The producers of “Free State” should also be noted for their authentic, on-site sets and scenes filmed in the New Orleans area and in actual Louisiana swamps and other locations—actual, real production values and production design that add to the authenticity of the film. Costume designers, make-up artists (for war wounds and carnage), extras and re-enactor casting directors (for many war scenes), battle and fight choreographers, and set dressers who supplied accurate period props and set dressing worked hard to achieve impressive period-authentic work on the film.
Ross, his producers and his cast are to be applauded for taking a little-known story and elevating it to a wonderfully told tale of heroism, courage, bravery and honor in “Free State of Jones.”
“There’s a reason that more books have been written about the Civil War than any other period of American history,” Ross says, according to the studio production notes. “And there’s a reason that more biographies have been written about Abraham Lincoln than anybody except for Christ.
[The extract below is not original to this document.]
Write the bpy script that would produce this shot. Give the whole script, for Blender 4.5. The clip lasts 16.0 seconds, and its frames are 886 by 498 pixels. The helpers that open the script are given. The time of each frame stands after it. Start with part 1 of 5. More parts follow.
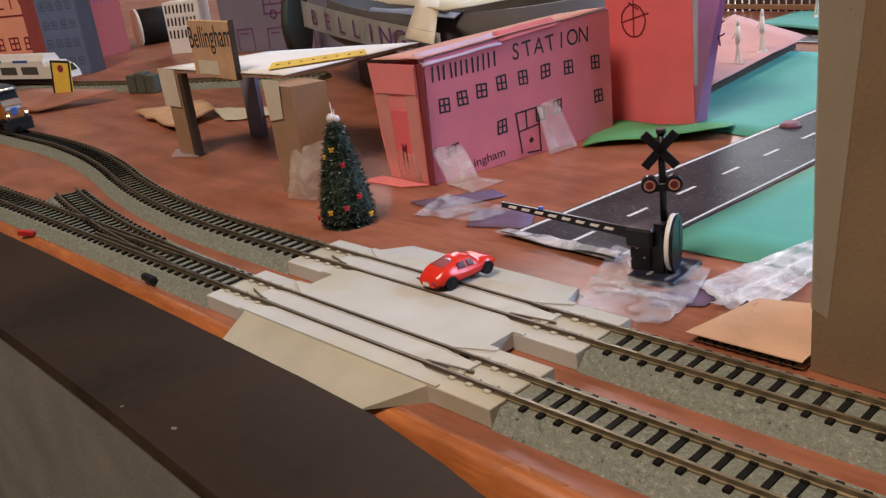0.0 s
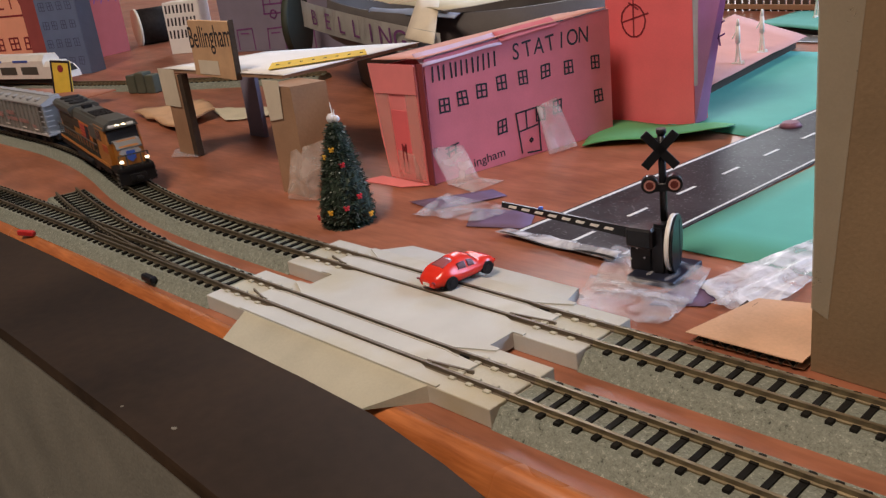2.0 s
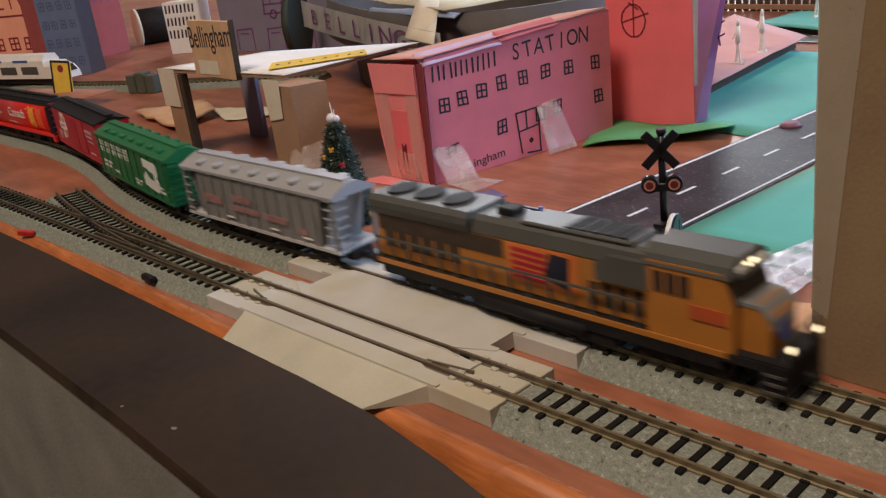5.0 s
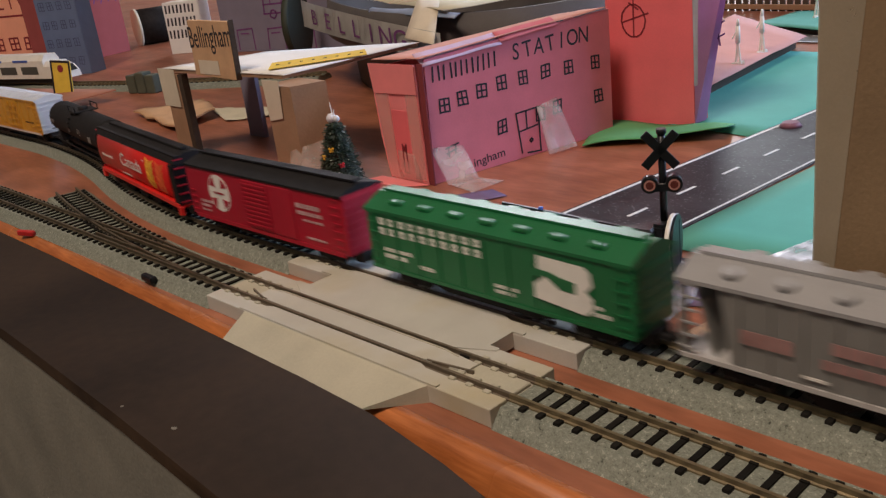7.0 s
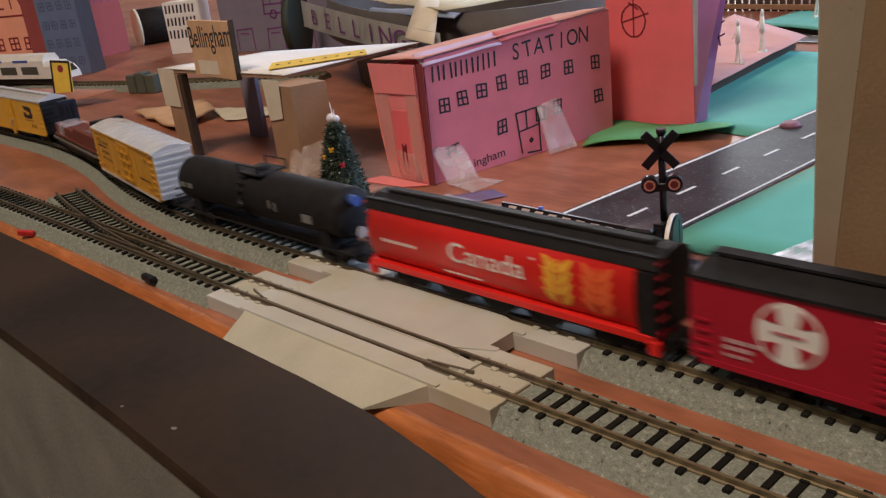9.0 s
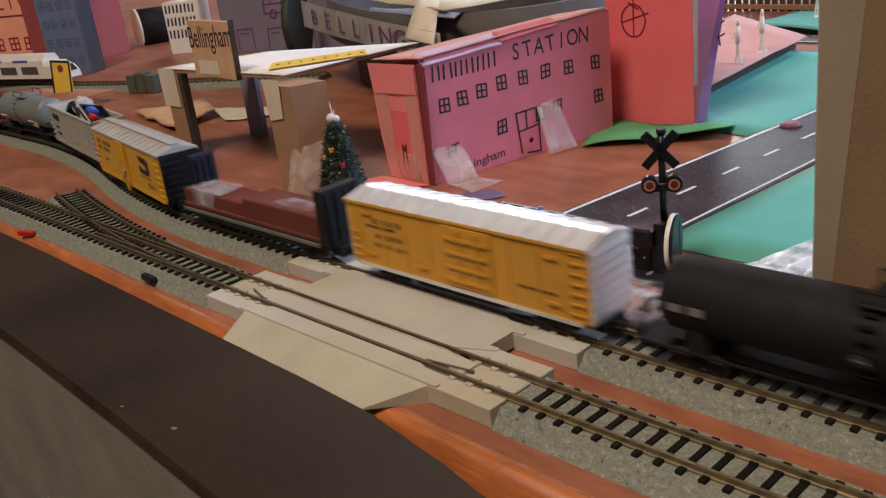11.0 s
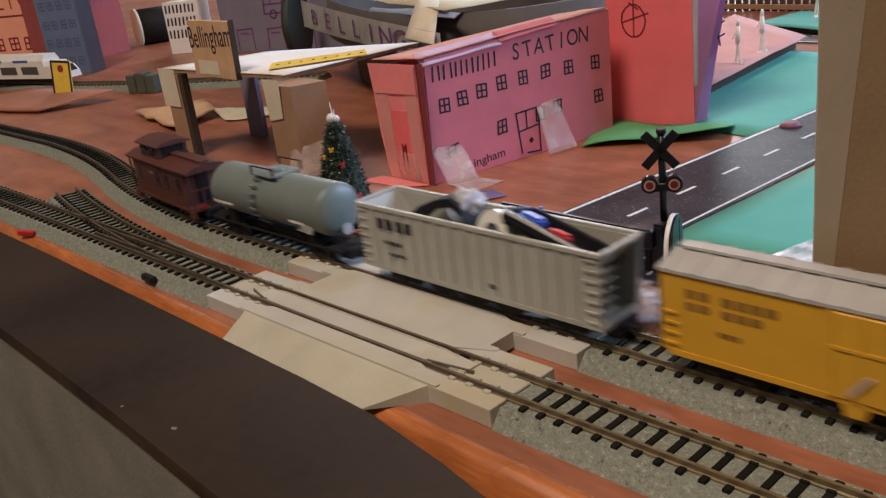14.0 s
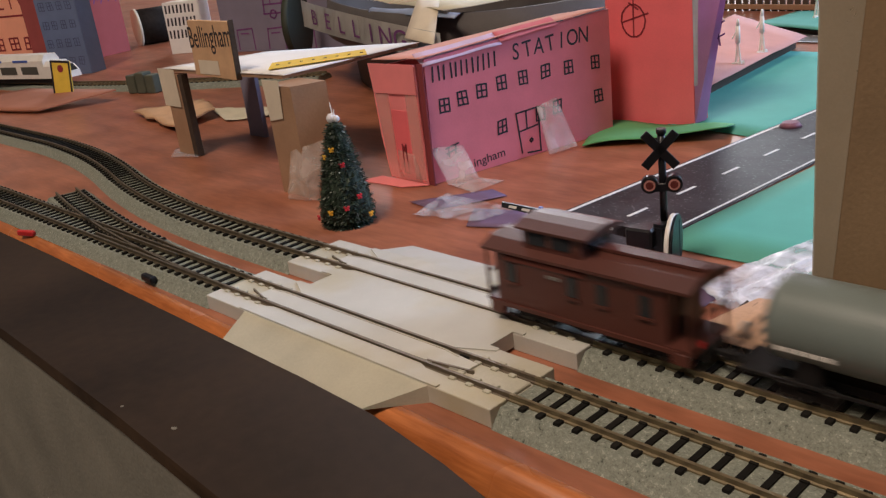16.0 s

This is a gash in the American consciousness. This is a wound in our own history that’s almost inestimable. 600,000 people died. It’s something that’s taken generations if not a century to get over and make sense of. Newt Knight makes sense of the American Civil War at its essence, which is that it was fundamentally a moral struggle.”
And Ross’ excellent “Free State of Jones” makes sense of Knight’s story—in a nod to Knight himself, in a brave, courageous, honorable and heroic manner. The film also makes clear that that gash in the American consciousness is still open—and that injury still needs some major, continuing work to make it heal.